Pemedek, orang-orang yang ingin sembahyang, membludak berbaur dengan para pelancong/ tourist, diantara pelancong itu mereka juga masuk untuk bersembahyang. Kalau pelancong tak sembahyang, jangan harap bisa masuk ke areal Utama mandala, tempat dilakukan pemujaan. Jro mangku akan segera mempersilahkan keluar dari areal pura
Sampai ditempat pemujaan itu Wanita itu merasa bebas, kayakinan berbahur dengan kenyataan, bahwa dia bisa sampai di puncak merupakan sebuah impian, bagi orang yang menderita sesak nafas, berjalan dari pura paling bawah, Dalem Puri sampai di Puncak Pura gelap, adalah sebuah prestasi, sebab perang antara ketinggian dan alunan nafas menjadi ' perang tanding yang sulit dimenangkan oleh seorang yang nafasnya berat dan tersengal-sengal. Seperti perempuan setangah abad itu.
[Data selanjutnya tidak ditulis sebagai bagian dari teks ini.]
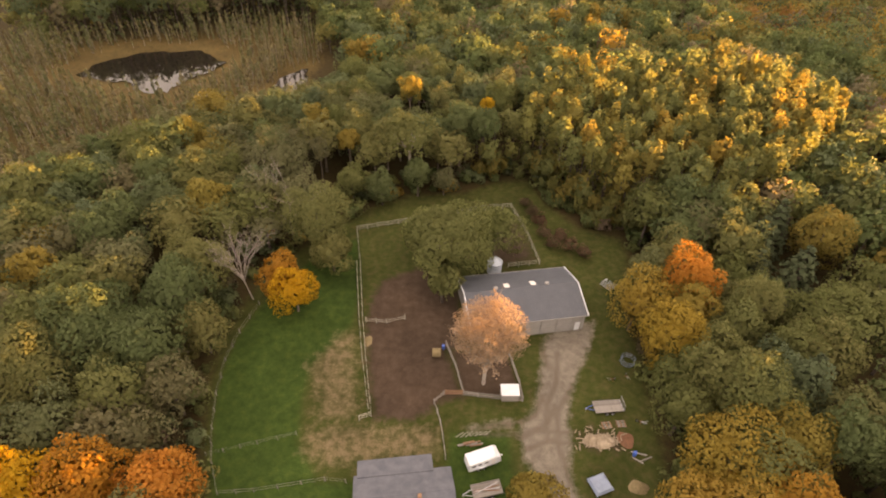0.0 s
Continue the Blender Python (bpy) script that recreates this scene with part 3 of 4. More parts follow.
def twiggy(name, label, at, tall, spread, fork, base_r, bark, seed, limb_n, leaf=None, leaf_n=0, lean=(0, 0), depth=3, rise=0.0):
    """A tree whose boughs show: each limb forks again and again into thin twigs, with leaves on them where given."""
    rng = random.Random(seed)
    root = thing(name, label, "tree", Matrix.Translation((at[0], at[1], float(height(*at)))))
    sticks, tips = [], []
    top = Vector((lean[0] * 0.5, lean[1] * 0.5, fork))
    sticks.append((Vector((0, 0, -0.3)), top, base_r, base_r * 0.75))

    def grow(p, d, length, r, level):
        e = p + d * length
        sticks.append((p, e, r, r * 0.55))
        if level == 0:
            tips.append((p, e))
            return
        for _ in range(3 if level > 1 else 4):
            s = p.lerp(e, rng.uniform(0.45, 1.0))
            nd = (d + Vector((rng.uniform(-0.62, 0.62), rng.uniform(-0.62, 0.62), rng.uniform(-0.15, 0.5)))).normalized()
            grow(s, nd, length * rng.uniform(0.5, 0.78), r * 0.5, level - 1)
        tips.append((p, e))

    for i in range(limb_n):
        w = 2 * math.pi * (i + rng.uniform(-0.25, 0.25)) / limb_n
        up = rng.uniform(0.35, 1.6) + rise
        d = Vector((math.cos(w) + lean[0] * 0.12, math.sin(w) + lean[1] * 0.12, up)).normalized()
        grow(top * rng.uniform(0.7, 1.0), d, (tall - fork) * rng.uniform(0.38, 0.55) * (spread / tall * 1.3 if up < 0.8 else 1), base_r * 0.42, depth)
    part("trunk", tube_me("trunk", sticks, bark, 4), root)
    if leaf:
        nr = np.random.default_rng(seed)
        a = np.array([list(p) for p, _ in tips])
        b = np.array([list(e) for _, e in tips])
        k = nr.integers(0, len(a), leaf_n)
        u = nr.uniform(0.2, 1.1, (leaf_n, 1))
        p = a[k] * (1 - u) + b[k] * u + nr.normal(0, 0.16, (leaf_n, 3))
        part("crown", mesh_from_quads("crown", clump_quads(nr, p, unit(p - [0, 0, fork]), 0.26), leaf), root)
    return root


copper = twiggy("copper_tree", "copper leaved tree with thinning twiggy crown in the pen", (8.6, 55.1), 17.0, 4.6, 6.6, 0.34, M_BARK_PALE, 4, 16, M_COPPER, 2600, rise=1.0)
_r = np.random.default_rng(41)
_d = unit(_r.normal(0, 1, (15000, 3)))
_d = _d[_d[:, 2] > -0.32]
_shell = np.array([5.9, 5.9, 5.2])
_bump = 1 + 0.07 * np.sin(_d[:, :1] * 11 + _d[:, 1:2] * 7) * np.cos(_d[:, 2:] * 9)
_p = _d * _shell * _bump * (0.42 + 0.6 * _r.random((len(_d), 1)) ** 0.6) + [0, 0, 13.0]
part("outer_leaves", mesh_from_quads("outer_leaves", clump_quads(_r, _p, _d + [0, 0, 0.3], 0.155), M_COPPER), copper)
# fine twigs that fan out from the heart of the crown
_d = unit(_r.normal(0, 1, (420, 3)) + [0, 0, 0.25])
_d = _d[_d[:, 2] > -0.25]
M_TWIG = surface("copper_twigs", (0.24, 0.165, 0.115), (0.36, 0.25, 0.18), 2.0, 0.9)
part("twigs", tube_me("twigs", [(Vector(q * _shell * 0.25) + Vector((0, 0, 11.6)), Vector(q * _shell * _r.uniform(0.85, 1.04)) + Vector((0, 0, 13.0)), 0.045, 0.012) for q in _d], M_TWIG, 3), copper, "fine copper twigs")
twiggy("bare_tree", "bare grey leafless tree leaning over the lawn fence", (-34.8, 74.0), 16.5, 6.2, 6.0, 0.17, M_BARK_PALE, 9, 11, lean=(-2.6, 1.2), depth=4, rise=1.1)
for tx, ty, s in ((4, 147, 1), (-3, 152, 2), (-27, 150, 5), (94, -10, 6), (99, -15, 7), (-31, 92.5, 8)):
    twiggy("bare_tree", "half bare grey tree among leafy woodland", (tx, ty), 15 if s < 6 else 22, 6, 6, 0.2, M_BARK_PALE, 30 + s, 7, depth=2)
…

Perjalanan mendaki itu berbaur dengan suara belalang, yang bersembunyi dibalik perdu indah yang ada lingkungan itu.
Keindahan lain terasa ketika jiwa merasakan desau angin yang kian terasa segar, bersih terhirup oleh paru-paru . Inilah fase tradisi masyarakat Hindu di bali terasa unik, bersembahyang, sekaligus berolah raga dan olah rasa, untuk merasakan keagungan Yang Maha Memberi hidup.
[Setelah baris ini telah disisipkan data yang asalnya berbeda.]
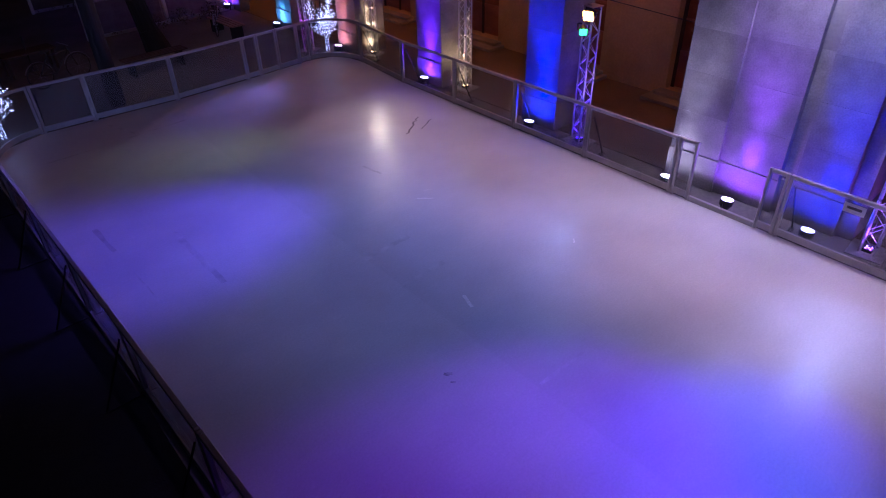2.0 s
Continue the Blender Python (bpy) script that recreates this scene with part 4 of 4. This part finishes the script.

Suara burung yang menggericau, hadir pada pohon-pohon besar yang memberikan kesan yang sangat memukau pelancong, Udara dan kabut tipis mulai beranjak karena kena sinar matahari. pemandangan itu membawa asa menjadi penuh kebahagian, Rasa hati seakan menyatu dengan pemandangan berkabut sutra awan antara gunung dengan langit.
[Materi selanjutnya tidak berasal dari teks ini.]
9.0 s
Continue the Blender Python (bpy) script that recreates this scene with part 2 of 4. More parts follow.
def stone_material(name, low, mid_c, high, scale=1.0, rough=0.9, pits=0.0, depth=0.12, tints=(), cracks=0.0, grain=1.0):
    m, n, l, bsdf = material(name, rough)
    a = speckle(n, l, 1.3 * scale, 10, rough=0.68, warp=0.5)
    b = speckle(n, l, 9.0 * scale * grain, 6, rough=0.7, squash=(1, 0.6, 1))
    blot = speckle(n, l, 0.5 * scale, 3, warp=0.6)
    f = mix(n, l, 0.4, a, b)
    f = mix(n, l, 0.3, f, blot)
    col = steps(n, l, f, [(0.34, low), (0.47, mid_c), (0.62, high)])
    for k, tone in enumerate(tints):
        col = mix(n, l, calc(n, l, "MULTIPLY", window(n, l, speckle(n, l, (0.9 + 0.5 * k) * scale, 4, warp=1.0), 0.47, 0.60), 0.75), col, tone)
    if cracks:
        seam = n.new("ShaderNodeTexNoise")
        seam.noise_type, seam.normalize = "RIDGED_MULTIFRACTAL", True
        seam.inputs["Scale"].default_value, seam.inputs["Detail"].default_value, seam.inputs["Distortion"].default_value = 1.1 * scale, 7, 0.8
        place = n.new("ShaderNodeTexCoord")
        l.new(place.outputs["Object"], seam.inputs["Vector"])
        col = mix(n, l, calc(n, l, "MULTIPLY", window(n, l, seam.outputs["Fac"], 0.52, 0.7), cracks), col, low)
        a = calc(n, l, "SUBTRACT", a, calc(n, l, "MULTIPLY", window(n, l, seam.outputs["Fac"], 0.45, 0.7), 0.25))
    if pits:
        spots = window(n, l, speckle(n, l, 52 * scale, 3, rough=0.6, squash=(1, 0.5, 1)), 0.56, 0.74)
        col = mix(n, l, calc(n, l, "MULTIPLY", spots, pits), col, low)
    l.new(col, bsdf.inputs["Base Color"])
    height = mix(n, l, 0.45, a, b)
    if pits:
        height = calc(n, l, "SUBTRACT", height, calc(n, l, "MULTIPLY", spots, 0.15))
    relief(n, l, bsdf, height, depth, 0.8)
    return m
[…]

Wanita setengah abad itu, menuju Pura suci itu, yang disebut dengan nama Pura Gelap, yang menstanakan dewa Iswara yang berposisi di arah timur dan merupakan salah satu bagian dari 20 kompleks Pura Besakih itu. Di areal Pura Gelap itu, seakan makna yadnya (korban suci) mendapatkan tempatnya yang utama, dalam bentuk cakra yadnya. Cakra yajna inilah hendaknya diputar secara harmonis dalam suatu kesatuan.
Apabila salah satunya saja putus dunia ini tidak dapat bekerja. Bagaikan rantai makanan antara satu dengan yang lainnya saling membutuhkan Cakra yajna ini harus bergerak dan gerakannya berputar agar roda penyangga kehidupan berjalan tanpa adanya gangguan dan benturan, maka dari itulah umat Hindu amat didorong menyadari keberadaannya secara histolistik. Yang menjaga hubungan karena saling membutuhkan di dalam usahanya melakoni nilai kemanusiannya di dunia ini (Gita III.14).
Perlu diketahui bahwa Ada empat pura di kenal oleh masyarakat Hindu di Bali sebagai Pura Catur Dala atau Catur Loka Pala , yakni y Pura Gelap, Pura Kiduling Kreteg, Pura Ulun Kulkul dan Pura Batu Madeg. Lalu yang menjadi pusat ditengah-tengah adalah Pura Penataran Agung Besakih.Pura penataran ini terdiri atas tujuh Mandala, atau banyak menyabeutkan dengan tujuh lapisan alam atas (Sapta Loka).